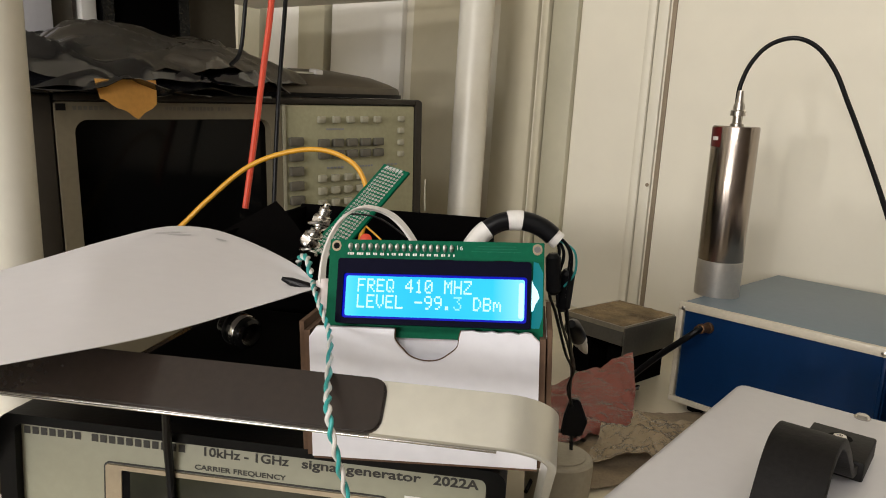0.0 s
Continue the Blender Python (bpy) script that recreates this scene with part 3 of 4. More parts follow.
part("polished_edge", box(-0.192, 0.004, -0.0084, -0.0077, -0.0013, -0.0003, 0.0001, m=GM), steel, handle, "bright polished front edge")
cover = box(-0.0025, 0.0025, -0.0115, 0.0080, -0.126, -0.012, 0.001)
CM = Matrix.Translation(bar_mid + Vector((HX0, -GY, 0))) @ Matrix((Vector((1, 0, 0)), A, -DOWN)).transposed().to_4x4()
cover.transform(CM)
part("arm_cover", cover, black_plastic, handle, "black plastic arm cover")
for x, s in ((HX0, 1), (HX1, -1)):
    c = bar_mid + DOWN * 0.118 + Vector((x, -GY, 0))
    part("pivot", cyl(0.0042, -0.002, 0.0045, 24, m=Matrix.Translation(c) @ pose(0, 0, 0, 0, 90 * s, 0)), black_plastic, handle)

# ---- white carton with the display in it ----
CART = pose(-0.0662, 0.2735, 0.8435, 0, -3.5, 0)
carton = thing("small_carton", "small open white carton standing on the generator", "box", CART)
W, HT, DP = 0.0838, 0.0505, 0.048
NX = 0.0438
notch = [(NX + (0.0122 + 0.0004 * math.sin(a * 0.9)) * math.cos(radians(a)), HT - 0.0118 * math.sin(radians(a))) for a in range(0, 181, 6)]
ragged = [(W - 0.003 - k * 0.0023, HT + 0.0004 * math.sin(k * 2.3)) for k in range(10)]
outline = [(0, 0), (W, 0), (W, HT - 0.003)] + ragged + notch + [(0.003, HT), (0, HT - 0.004)]
part("front_wall", prism(outline, 0, 0.0016, m=FACE), card_white, carton, "white front wall with a thumb notch")
part("notch_edge", tube([(x, -0.0006, z) for x, z in notch], 0.0004), card_brown, carton, "raw brown cut edge")
part("back_wall", box(0.001, W - 0.001, DP - 0.0016, DP, 0, HT - 0.004), card_white, carton)
for x0, x1 in ((-0.0022, 0.0), (W, W + 0.0022)):
    part("side_wall", box(x0, x1, -0.0005, DP, 0.0, HT - 0.002), card_brown, carton, "brown raw cardboard edge")
for x0, x1 in ((-0.0045, -0.0026), (W + 0.0026, W + 0.0045)):
    part("side_flap", box(x0, x1, 0.001, DP - 0.004, 0.001, HT + 0.001, 0.0003), card_brown, carton)
part("bottom", box(0.0, W, 0.0, DP, -0.0016, 0.0), card_brown, carton)
part("inner_flap", prism([(0.004, 0), (0.080, 0), (0.080, 0.0455), (0.004, 0.0455)], 0, 0.001, m=pose(0, 0.0045, 0.0005) @ FACE), card_white, carton)
part("torn_flap", box(W - 0.006, W + 0.004, 0.004, 0.03, HT - 0.003, HT - 0.0022, m=None), card_white, carton)

# ---- LCD module ----
TILT_BACK = 18
LCD = pose(-0.0663, 0.2865, 0.9242, 0, -3.6, 0) @ pose(0, 0, 0, 90 - TILT_BACK, 0, 0) @ pose(0, -0.036, 0)
lcd = thing("lcd_module", "lit blue two-line LCD module leaning in the carton", "display", LCD)
board = part("circuit_board", prism(rounded(0, 0.080, 0, 0.036, 0.0005), -0.0016, 0.0, 0.0001), pcb, lcd, "green circuit board")
bz = part("bezel", ring_between(rounded(0.0054, 0.0755, 0.0044, 0.0280, 0.001), rounded(0.0076, 0.0741, 0.0064, 0.0226, 0.001), 0.0, 0.0068), lcd_bezel, lcd, "black metal display bezel")
# glowing ring added for the blue halo, no light source of its own
part("screen_halo", ring_between(rounded(0.0076, 0.0741, 0.0064, 0.0226, 0.001), rounded(0.0084, 0.0733, 0.0072, 0.0218, 0.001), 0.004, 0.0056), halo_glow, bz)
scr = part("screen", prism(rounded(0.0080, 0.0737, 0.0068, 0.0222, 0.001), 0.0040, 0.0052), screen_glow, lcd, "glowing cyan display")
part("backlight_end", prism(rounded(0.0712, 0.0730, 0.0080, 0.0208, 0.0009), 0.0052, 0.00526), char_glow, scr)
part("backlight_leak", prism([(0.0757, 0.0110), (0.0764, 0.0112), (0.0771, 0.0135), (0.0785, 0.0160), (0.0778, 0.0185), (0.0764, 0.0205), (0.0757, 0.0222)], 0.0001, 0.0012), leak_glow, lcd, "white backlight leaking past the bezel")
part("backlight_leak", prism([(0.0758, 0.0050), (0.0786, 0.0050), (0.0797, 0.0090), (0.0797, 0.0250), (0.0780, 0.0285), (0.0762, 0.0290)], 0.00002, 0.0001), leak_cyan, lcd, "cyan-lit board edge")
for x in (0.014, 0.040, 0.062):
    part("bezel_tab", box(x, x + 0.007, 0.0278, 0.0290, 0.0, 0.0012, 0.0003), black_gloss, bz)
GLYPHS = {
    "F": "11111 10000 10000 11110 10000 10000 10000", "R": "11110 10001 10001 11110 10100 10010 10001",
    "E": "11111 10000 10000 11110 10000 10000 11111", "Q": "01110 10001 10001 10001 10101 10010 01101",
    "4": "00010 00110 01010 10010 11111 00010 00010", "1": "00100 01100 00100 00100 00100 00100 01110",
    "0": "01110 10001 10011 10101 11001 10001 01110", "M": "10001 11011 10101 10101 10001 10001 10001",
    "H": "10001 10001 10001 11111 10001 10001 10001", "Z": "11111 00001 00010 00100 01000 10000 11111",
    "L": "10000 10000 10000 10000 10000 10000 11111", "V": "10001 10001 10001 10001 10001 01010 00100",
    "-": "00000 00000 00000 11111 00000 00000 00000", "9": "01110 10001 10001 01111 00001 00010 01100",
    ".": "00000 00000 00000 00000 00000 01100 01100", "3": "11111 00010 00100 00010 00001 10001 01110",
    "D": "11100 10010 10001 10001 10001 10010 11100", "B": "11110 10001 10001 11110 10001 10001 11110",
    "m": "00000 00000 11010 10101 10101 10001 10001",
}


def cell_text(text, x0, y0, faint=-1):
    px, py, cell = 0.00058, 0.00070, 0.00353
    for i, ch in enumerate(text):
        if ch == " ":
            continue
        bm = bmesh.new()
        for r, bits in enumerate(GLYPHS[ch].split()):
            for c, bit in enumerate(bits):
                if bit == "1":
                    x, y = x0 + i * cell + c * px, y0 - r * py
                    bm.faces.new([bm.verts.new((x + a, y + b, 0.00532)) for a, b in ((0, 0), (px * 0.96, 0), (px * 0.96, py * 0.96), (0, py * 0.96))])
        part("character", bm, ghost_glow if i == faint else char_glow, scr)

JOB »
Write the listing above out again exactly, dropping each image.

ANSWER »
0.0 s
Continue the Blender Python (bpy) script that recreates this scene with part 3 of 4. More parts follow.
part("polished_edge", box(-0.192, 0.004, -0.0084, -0.0077, -0.0013, -0.0003, 0.0001, m=GM), steel, handle, "bright polished front edge")
cover = box(-0.0025, 0.0025, -0.0115, 0.0080, -0.126, -0.012, 0.001)
CM = Matrix.Translation(bar_mid + Vector((HX0, -GY, 0))) @ Matrix((Vector((1, 0, 0)), A, -DOWN)).transposed().to_4x4()
cover.transform(CM)
part("arm_cover", cover, black_plastic, handle, "black plastic arm cover")
for x, s in ((HX0, 1), (HX1, -1)):
    c = bar_mid + DOWN * 0.118 + Vector((x, -GY, 0))
    part("pivot", cyl(0.0042, -0.002, 0.0045, 24, m=Matrix.Translation(c) @ pose(0, 0, 0, 0, 90 * s, 0)), black_plastic, handle)

# ---- white carton with the display in it ----
CART = pose(-0.0662, 0.2735, 0.8435, 0, -3.5, 0)
carton = thing("small_carton", "small open white carton standing on the generator", "box", CART)
W, HT, DP = 0.0838, 0.0505, 0.048
NX = 0.0438
notch = [(NX + (0.0122 + 0.0004 * math.sin(a * 0.9)) * math.cos(radians(a)), HT - 0.0118 * math.sin(radians(a))) for a in range(0, 181, 6)]
ragged = [(W - 0.003 - k * 0.0023, HT + 0.0004 * math.sin(k * 2.3)) for k in range(10)]
outline = [(0, 0), (W, 0), (W, HT - 0.003)] + ragged + notch + [(0.003, HT), (0, HT - 0.004)]
part("front_wall", prism(outline, 0, 0.0016, m=FACE), card_white, carton, "white front wall with a thumb notch")
part("notch_edge", tube([(x, -0.0006, z) for x, z in notch], 0.0004), card_brown, carton, "raw brown cut edge")
part("back_wall", box(0.001, W - 0.001, DP - 0.0016, DP, 0, HT - 0.004), card_white, carton)
for x0, x1 in ((-0.0022, 0.0), (W, W + 0.0022)):
    part("side_wall", box(x0, x1, -0.0005, DP, 0.0, HT - 0.002), card_brown, carton, "brown raw cardboard edge")
for x0, x1 in ((-0.0045, -0.0026), (W + 0.0026, W + 0.0045)):
    part("side_flap", box(x0, x1, 0.001, DP - 0.004, 0.001, HT + 0.001, 0.0003), card_brown, carton)
part("bottom", box(0.0, W, 0.0, DP, -0.0016, 0.0), card_brown, carton)
part("inner_flap", prism([(0.004, 0), (0.080, 0), (0.080, 0.0455), (0.004, 0.0455)], 0, 0.001, m=pose(0, 0.0045, 0.0005) @ FACE), card_white, carton)
part("torn_flap", box(W - 0.006, W + 0.004, 0.004, 0.03, HT - 0.003, HT - 0.0022, m=None), card_white, carton)

# ---- LCD module ----
TILT_BACK = 18
LCD = pose(-0.0663, 0.2865, 0.9242, 0, -3.6, 0) @ pose(0, 0, 0, 90 - TILT_BACK, 0, 0) @ pose(0, -0.036, 0)
lcd = thing("lcd_module", "lit blue two-line LCD module leaning in the carton", "display", LCD)
board = part("circuit_board", prism(rounded(0, 0.080, 0, 0.036, 0.0005), -0.0016, 0.0, 0.0001), pcb, lcd, "green circuit board")
bz = part("bezel", ring_between(rounded(0.0054, 0.0755, 0.0044, 0.0280, 0.001), rounded(0.0076, 0.0741, 0.0064, 0.0226, 0.001), 0.0, 0.0068), lcd_bezel, lcd, "black metal display bezel")
# glowing ring added for the blue halo, no light source of its own
part("screen_halo", ring_between(rounded(0.0076, 0.0741, 0.0064, 0.0226, 0.001), rounded(0.0084, 0.0733, 0.0072, 0.0218, 0.001), 0.004, 0.0056), halo_glow, bz)
scr = part("screen", prism(rounded(0.0080, 0.0737, 0.0068, 0.0222, 0.001), 0.0040, 0.0052), screen_glow, lcd, "glowing cyan display")
part("backlight_end", prism(rounded(0.0712, 0.0730, 0.0080, 0.0208, 0.0009), 0.0052, 0.00526), char_glow, scr)
part("backlight_leak", prism([(0.0757, 0.0110), (0.0764, 0.0112), (0.0771, 0.0135), (0.0785, 0.0160), (0.0778, 0.0185), (0.0764, 0.0205), (0.0757, 0.0222)], 0.0001, 0.0012), leak_glow, lcd, "white backlight leaking past the bezel")
part("backlight_leak", prism([(0.0758, 0.0050), (0.0786, 0.0050), (0.0797, 0.0090), (0.0797, 0.0250), (0.0780, 0.0285), (0.0762, 0.0290)], 0.00002, 0.0001), leak_cyan, lcd, "cyan-lit board edge")
for x in (0.014, 0.040, 0.062):
    part("bezel_tab", box(x, x + 0.007, 0.0278, 0.0290, 0.0, 0.0012, 0.0003), black_gloss, bz)
GLYPHS = {
    "F": "11111 10000 10000 11110 10000 10000 10000", "R": "11110 10001 10001 11110 10100 10010 10001",
    "E": "11111 10000 10000 11110 10000 10000 11111", "Q": "01110 10001 10001 10001 10101 10010 01101",
    "4": "00010 00110 01010 10010 11111 00010 00010", "1": "00100 01100 00100 00100 00100 00100 01110",
    "0": "01110 10001 10011 10101 11001 10001 01110", "M": "10001 11011 10101 10101 10001 10001 10001",
    "H": "10001 10001 10001 11111 10001 10001 10001", "Z": "11111 00001 00010 00100 01000 10000 11111",
    "L": "10000 10000 10000 10000 10000 10000 11111", "V": "10001 10001 10001 10001 10001 01010 00100",
    "-": "00000 00000 00000 11111 00000 00000 00000", "9": "01110 10001 10001 01111 00001 00010 01100",
    ".": "00000 00000 00000 00000 00000 01100 01100", "3": "11111 00010 00100 00010 00001 10001 01110",
    "D": "11100 10010 10001 10001 10001 10010 11100", "B": "11110 10001 10001 11110 10001 10001 11110",
    "m": "00000 00000 11010 10101 10101 10001 10001",
}


def cell_text(text, x0, y0, faint=-1):
    px, py, cell = 0.00058, 0.00070, 0.00353
    for i, ch in enumerate(text):
        if ch == " ":
            continue
        bm = bmesh.new()
        for r, bits in enumerate(GLYPHS[ch].split()):
            for c, bit in enumerate(bits):
                if bit == "1":
                    x, y = x0 + i * cell + c * px, y0 - r * py
                    bm.faces.new([bm.verts.new((x + a, y + b, 0.00532)) for a, b in ((0, 0), (px * 0.96, 0), (px * 0.96, py * 0.96), (0, py * 0.96))])
        part("character", bm, ghost_glow if i == faint else char_glow, scr)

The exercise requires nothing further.